EXERCISE INPUT ::
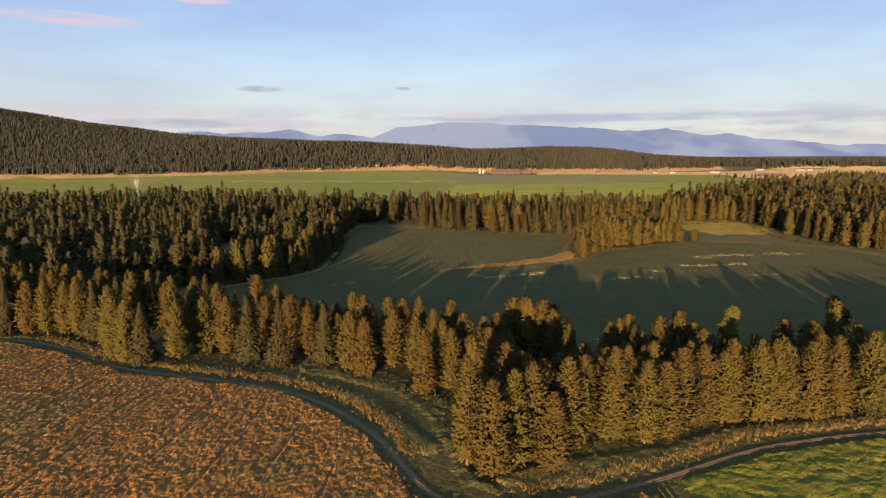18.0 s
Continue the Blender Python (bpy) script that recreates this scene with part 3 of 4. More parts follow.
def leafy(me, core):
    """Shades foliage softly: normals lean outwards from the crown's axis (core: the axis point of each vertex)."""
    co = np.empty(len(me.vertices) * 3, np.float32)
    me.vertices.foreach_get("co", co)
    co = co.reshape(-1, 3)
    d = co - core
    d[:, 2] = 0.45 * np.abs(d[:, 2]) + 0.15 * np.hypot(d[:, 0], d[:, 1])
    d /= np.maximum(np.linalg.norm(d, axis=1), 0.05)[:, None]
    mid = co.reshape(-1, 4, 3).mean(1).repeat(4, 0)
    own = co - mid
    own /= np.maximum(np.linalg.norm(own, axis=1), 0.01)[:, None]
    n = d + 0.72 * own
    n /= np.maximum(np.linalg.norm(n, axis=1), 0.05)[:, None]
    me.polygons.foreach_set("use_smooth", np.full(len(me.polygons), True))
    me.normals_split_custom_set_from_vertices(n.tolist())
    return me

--

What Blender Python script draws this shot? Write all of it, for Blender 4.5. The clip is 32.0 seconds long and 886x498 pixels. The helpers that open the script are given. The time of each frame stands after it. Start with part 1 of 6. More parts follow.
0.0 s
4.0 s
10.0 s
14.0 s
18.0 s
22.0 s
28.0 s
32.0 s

==

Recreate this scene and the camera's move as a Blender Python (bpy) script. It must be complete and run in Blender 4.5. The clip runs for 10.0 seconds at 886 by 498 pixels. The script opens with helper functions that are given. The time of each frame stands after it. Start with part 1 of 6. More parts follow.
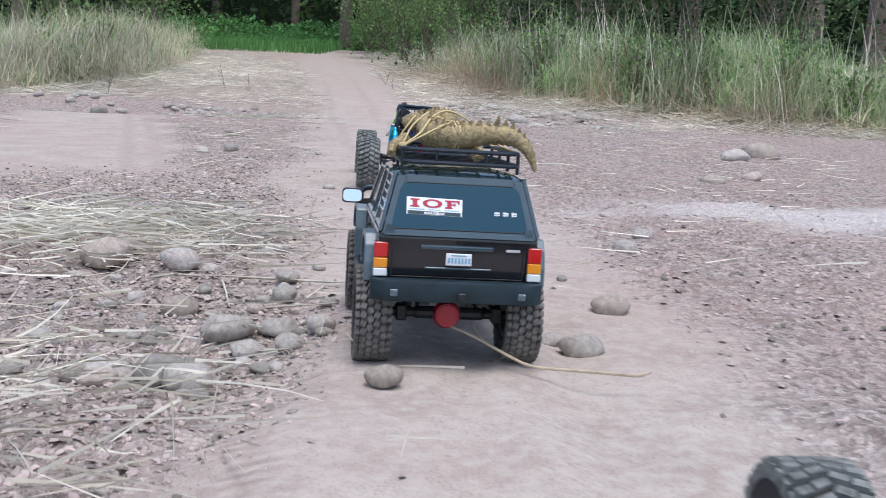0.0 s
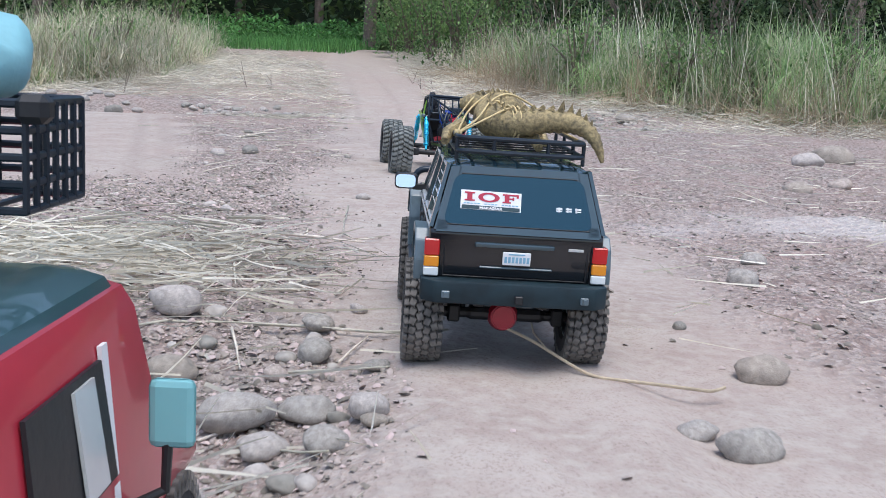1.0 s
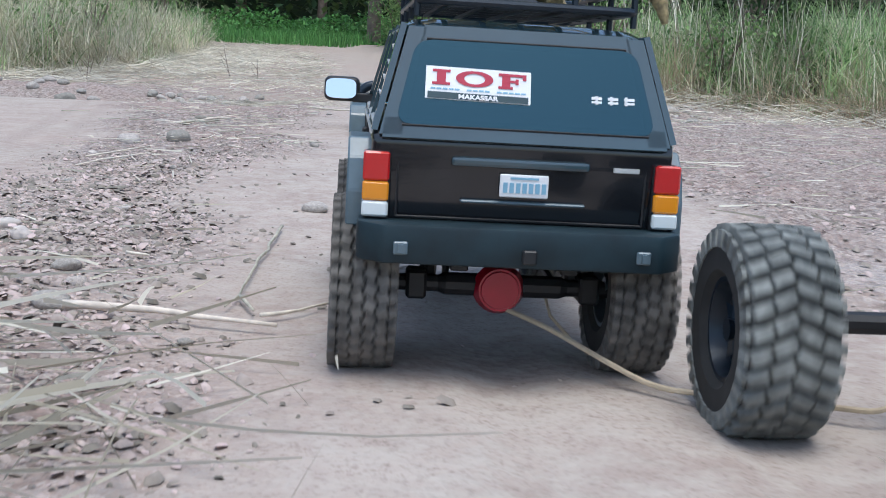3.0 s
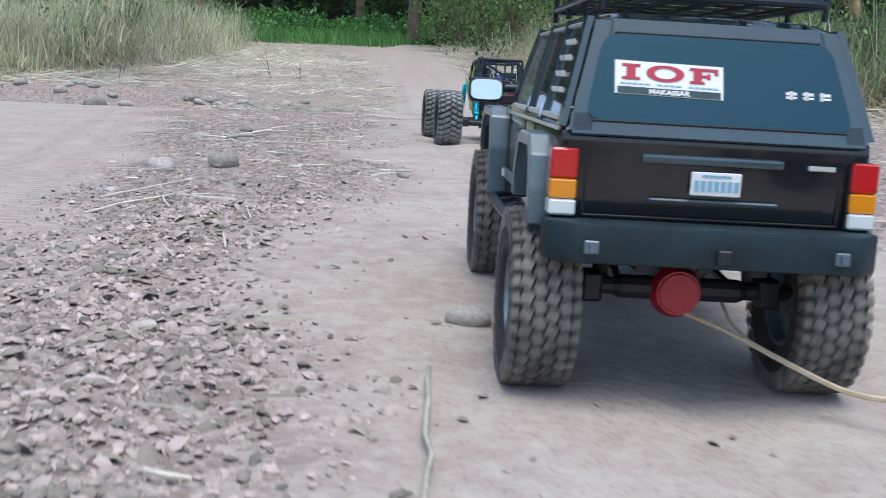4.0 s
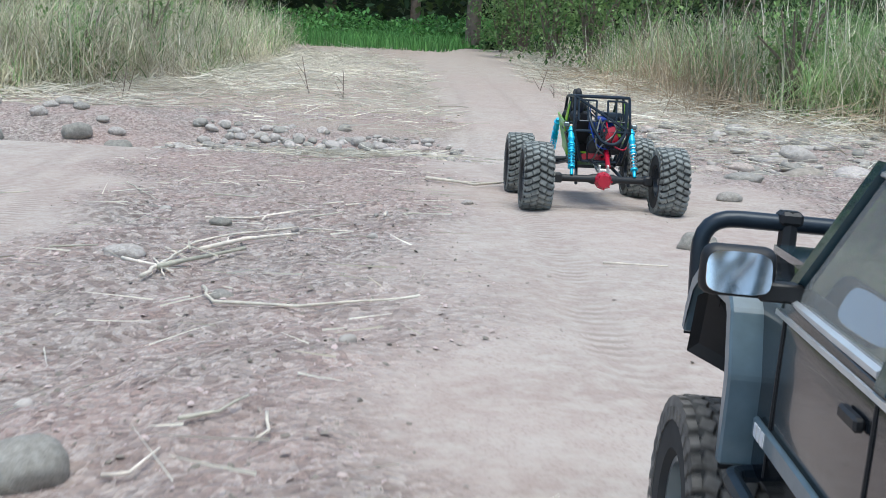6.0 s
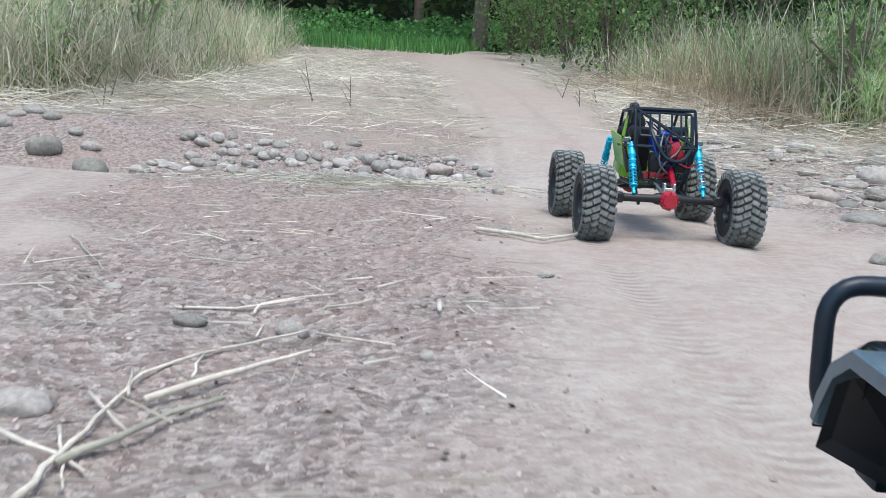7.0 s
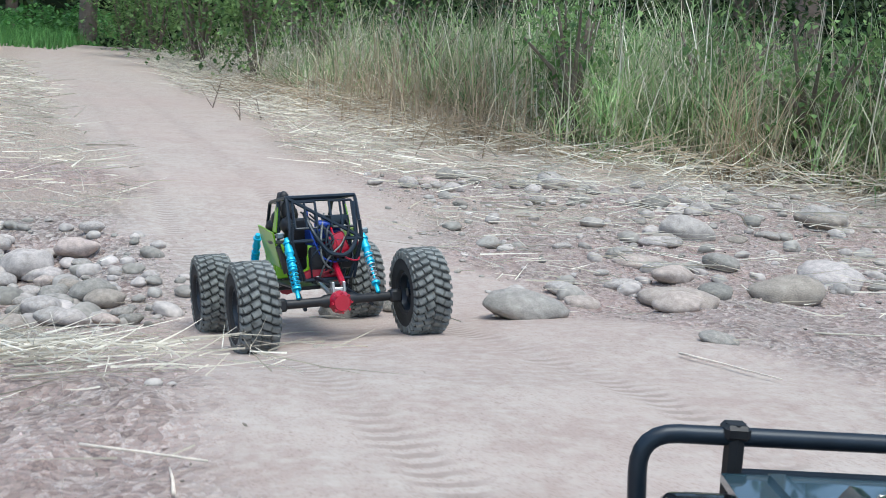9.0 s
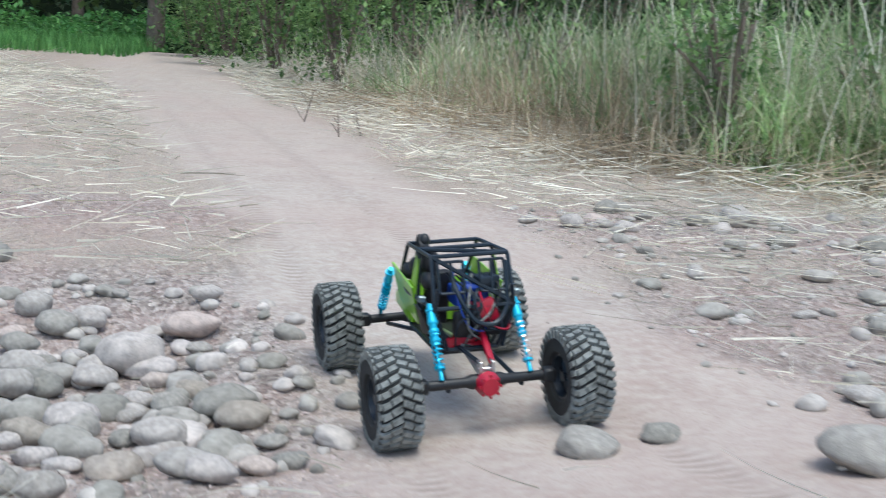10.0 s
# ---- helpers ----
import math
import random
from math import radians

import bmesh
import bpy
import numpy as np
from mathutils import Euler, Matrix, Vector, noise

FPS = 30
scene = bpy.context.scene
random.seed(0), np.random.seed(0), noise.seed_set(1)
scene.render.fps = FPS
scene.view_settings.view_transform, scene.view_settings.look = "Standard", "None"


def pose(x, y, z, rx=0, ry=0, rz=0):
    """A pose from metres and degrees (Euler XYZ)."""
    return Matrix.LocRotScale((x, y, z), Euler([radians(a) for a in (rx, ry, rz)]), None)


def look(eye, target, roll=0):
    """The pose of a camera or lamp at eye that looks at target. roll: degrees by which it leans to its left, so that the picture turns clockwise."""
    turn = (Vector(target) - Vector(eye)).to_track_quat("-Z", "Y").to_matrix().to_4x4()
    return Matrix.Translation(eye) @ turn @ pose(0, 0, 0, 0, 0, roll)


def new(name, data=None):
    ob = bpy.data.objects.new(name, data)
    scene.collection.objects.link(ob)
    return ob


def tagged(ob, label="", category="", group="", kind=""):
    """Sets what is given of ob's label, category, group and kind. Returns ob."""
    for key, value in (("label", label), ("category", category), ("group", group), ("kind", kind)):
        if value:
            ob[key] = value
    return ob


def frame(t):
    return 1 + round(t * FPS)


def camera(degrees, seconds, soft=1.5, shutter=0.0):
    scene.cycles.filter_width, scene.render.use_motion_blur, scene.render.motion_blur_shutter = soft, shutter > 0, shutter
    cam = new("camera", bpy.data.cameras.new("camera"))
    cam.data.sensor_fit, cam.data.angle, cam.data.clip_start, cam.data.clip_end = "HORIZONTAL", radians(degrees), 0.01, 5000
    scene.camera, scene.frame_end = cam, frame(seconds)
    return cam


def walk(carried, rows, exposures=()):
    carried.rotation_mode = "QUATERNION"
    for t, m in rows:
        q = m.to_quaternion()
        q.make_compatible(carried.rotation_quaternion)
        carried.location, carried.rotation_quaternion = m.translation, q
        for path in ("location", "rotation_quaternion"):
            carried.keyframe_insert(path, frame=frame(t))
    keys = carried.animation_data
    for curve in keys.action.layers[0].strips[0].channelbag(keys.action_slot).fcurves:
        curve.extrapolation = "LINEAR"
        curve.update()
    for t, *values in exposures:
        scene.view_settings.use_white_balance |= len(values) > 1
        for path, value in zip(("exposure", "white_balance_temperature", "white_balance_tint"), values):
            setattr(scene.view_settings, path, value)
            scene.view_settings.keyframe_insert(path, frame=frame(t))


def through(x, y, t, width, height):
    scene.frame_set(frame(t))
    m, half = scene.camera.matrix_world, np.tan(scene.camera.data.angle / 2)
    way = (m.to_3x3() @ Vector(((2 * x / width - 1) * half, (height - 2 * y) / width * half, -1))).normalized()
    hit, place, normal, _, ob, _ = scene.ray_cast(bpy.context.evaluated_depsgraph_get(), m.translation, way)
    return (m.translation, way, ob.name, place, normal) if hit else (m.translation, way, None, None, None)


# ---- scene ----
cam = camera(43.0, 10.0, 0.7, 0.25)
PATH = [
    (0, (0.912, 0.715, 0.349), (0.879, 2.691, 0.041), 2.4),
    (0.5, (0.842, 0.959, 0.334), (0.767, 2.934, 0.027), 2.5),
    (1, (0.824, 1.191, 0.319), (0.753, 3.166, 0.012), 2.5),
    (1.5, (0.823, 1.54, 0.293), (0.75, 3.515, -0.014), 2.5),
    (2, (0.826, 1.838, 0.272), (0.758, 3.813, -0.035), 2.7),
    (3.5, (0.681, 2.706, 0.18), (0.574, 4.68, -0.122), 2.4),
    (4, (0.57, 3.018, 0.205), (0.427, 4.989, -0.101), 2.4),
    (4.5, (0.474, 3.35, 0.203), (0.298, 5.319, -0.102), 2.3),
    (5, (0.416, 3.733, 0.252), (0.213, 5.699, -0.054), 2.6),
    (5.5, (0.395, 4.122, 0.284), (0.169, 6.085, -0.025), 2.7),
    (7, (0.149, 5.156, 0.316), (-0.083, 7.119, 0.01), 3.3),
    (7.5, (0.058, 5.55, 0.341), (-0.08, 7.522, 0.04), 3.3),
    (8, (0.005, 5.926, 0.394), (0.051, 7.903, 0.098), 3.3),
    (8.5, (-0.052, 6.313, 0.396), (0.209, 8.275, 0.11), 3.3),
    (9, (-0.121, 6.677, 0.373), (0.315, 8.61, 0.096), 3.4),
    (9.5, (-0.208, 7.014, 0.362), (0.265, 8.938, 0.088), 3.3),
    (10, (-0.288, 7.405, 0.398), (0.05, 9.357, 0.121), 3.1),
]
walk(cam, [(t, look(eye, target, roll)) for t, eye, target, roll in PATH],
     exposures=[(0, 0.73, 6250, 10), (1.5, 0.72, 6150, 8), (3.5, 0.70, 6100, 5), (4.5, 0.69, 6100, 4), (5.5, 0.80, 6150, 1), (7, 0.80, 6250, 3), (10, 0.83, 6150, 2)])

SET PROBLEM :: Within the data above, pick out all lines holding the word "angle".

TASK RESPONSE ::
    cam.data.sensor_fit, cam.data.angle, cam.data.clip_start, cam.data.clip_end = "HORIZONTAL", radians(degrees), 0.01, 5000
    m, half = scene.camera.matrix_world, np.tan(scene.camera.data.angle / 2)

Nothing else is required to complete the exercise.